DATA SHOWN =>
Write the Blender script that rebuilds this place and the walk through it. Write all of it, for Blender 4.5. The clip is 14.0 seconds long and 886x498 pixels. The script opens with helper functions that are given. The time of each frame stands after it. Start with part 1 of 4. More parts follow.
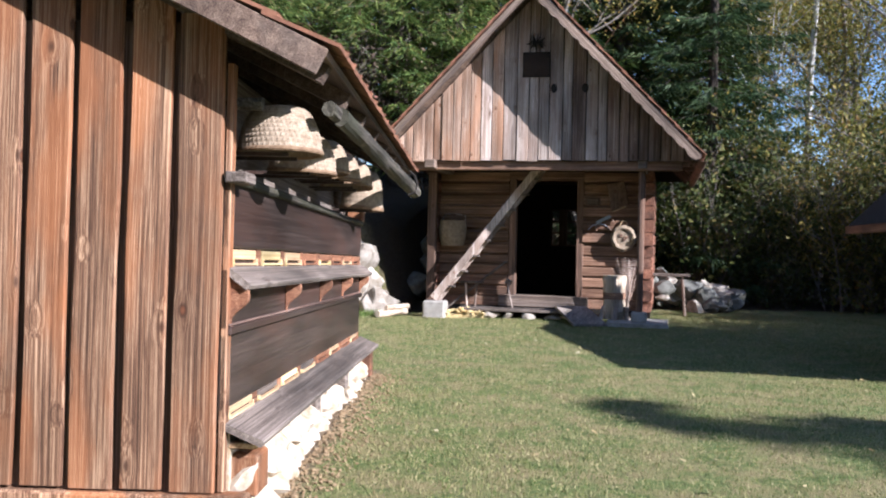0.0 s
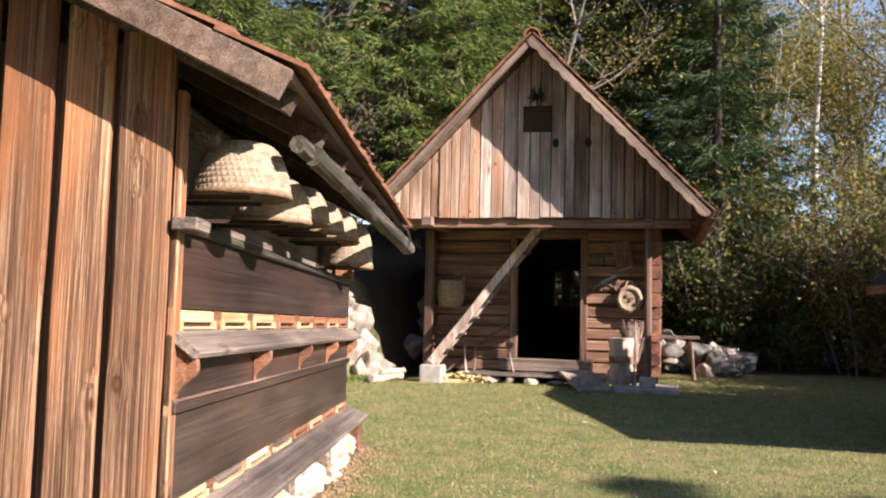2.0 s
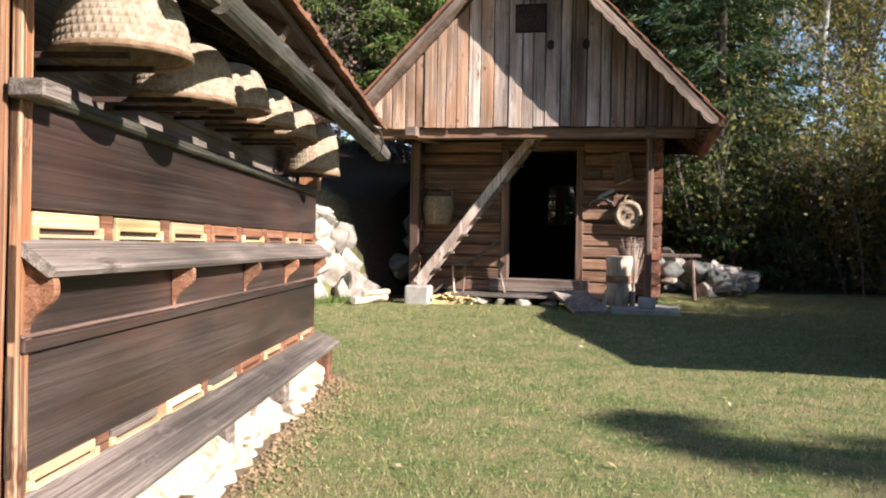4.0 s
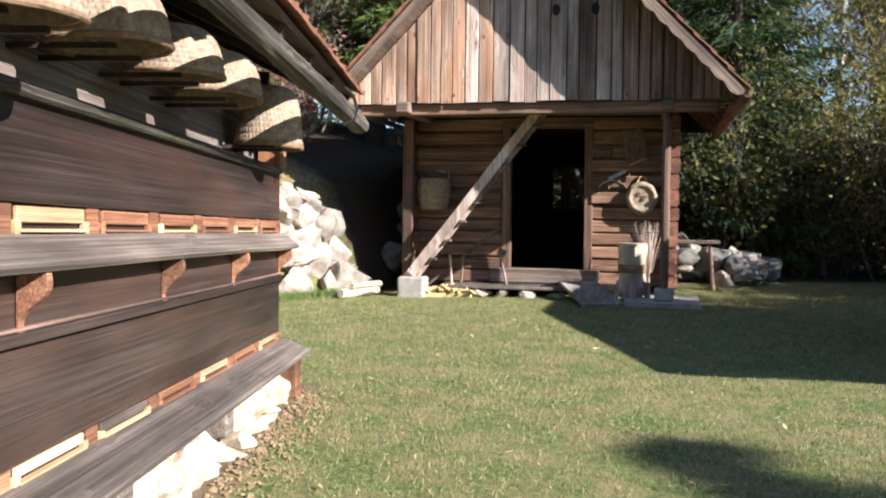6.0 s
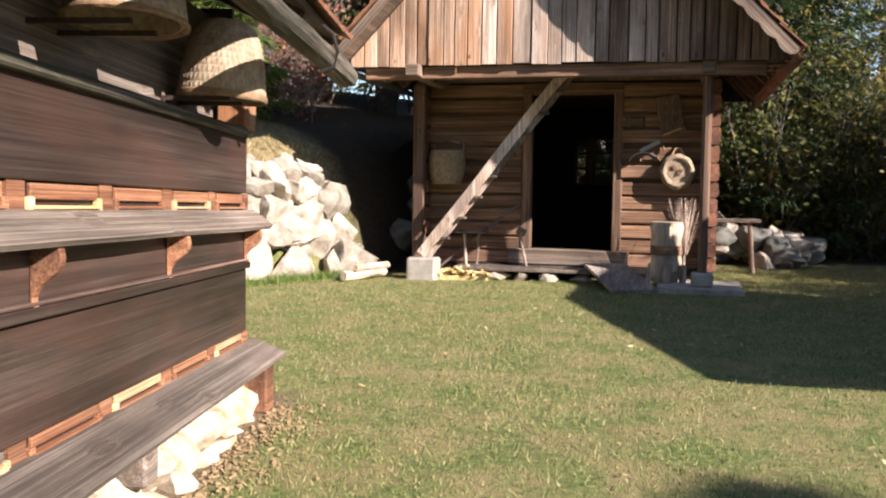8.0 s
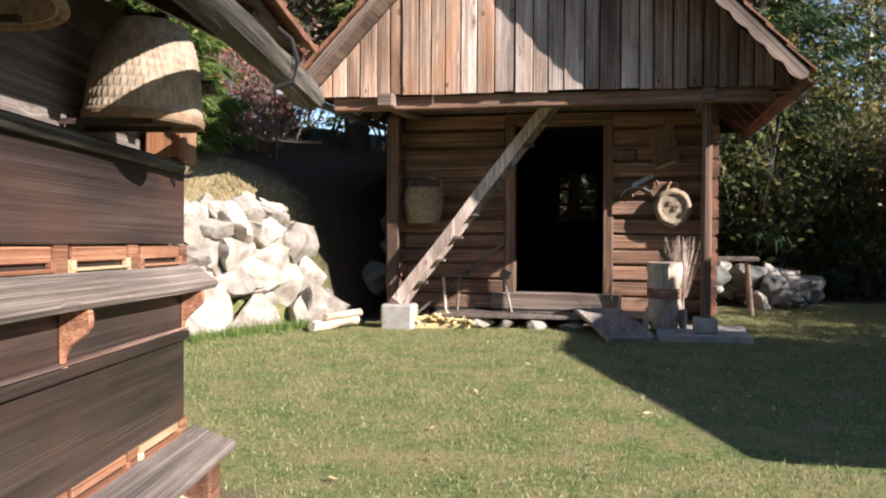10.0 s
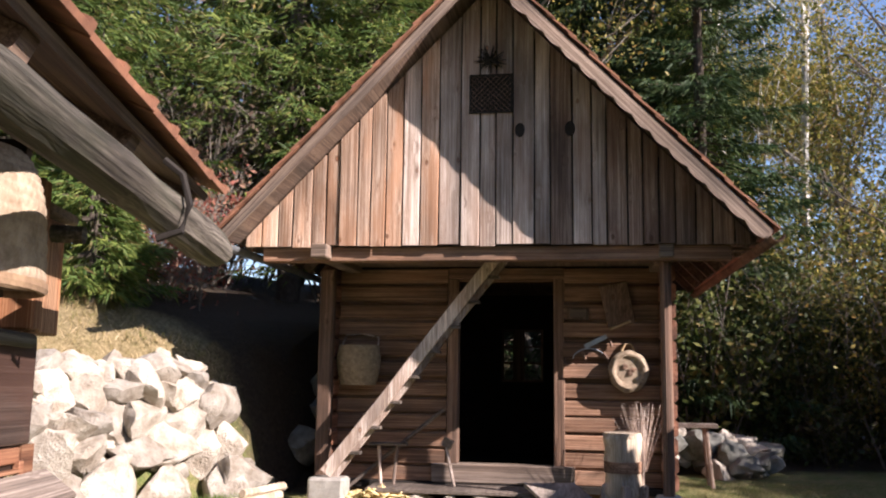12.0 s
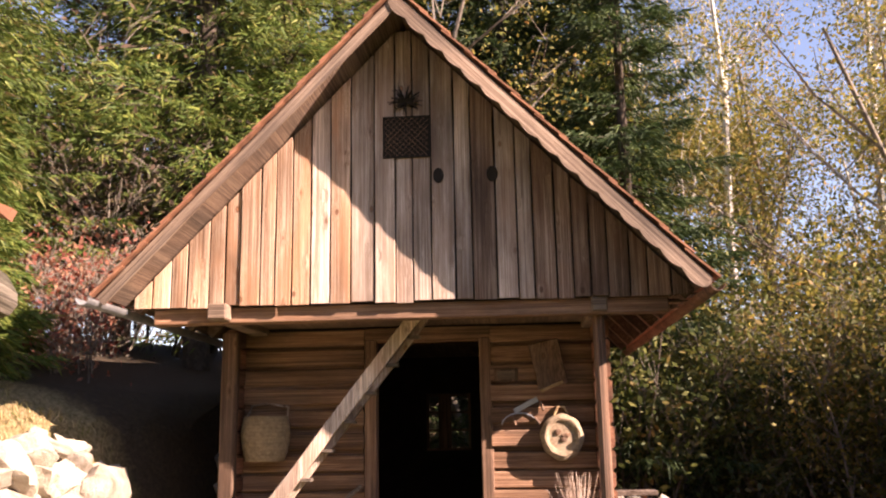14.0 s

CHALLENGE => Omit every picture, then repeat the remaining data exactly as it appears above.

THE OUTPUT =>
Write the Blender script that rebuilds this place and the walk through it. Write all of it, for Blender 4.5. The clip is 14.0 seconds long and 886x498 pixels. The script opens with helper functions that are given. The time of each frame stands after it. Start with part 1 of 4. More parts follow.
0.0 s
2.0 s
4.0 s
6.0 s
8.0 s
10.0 s
12.0 s
14.0 s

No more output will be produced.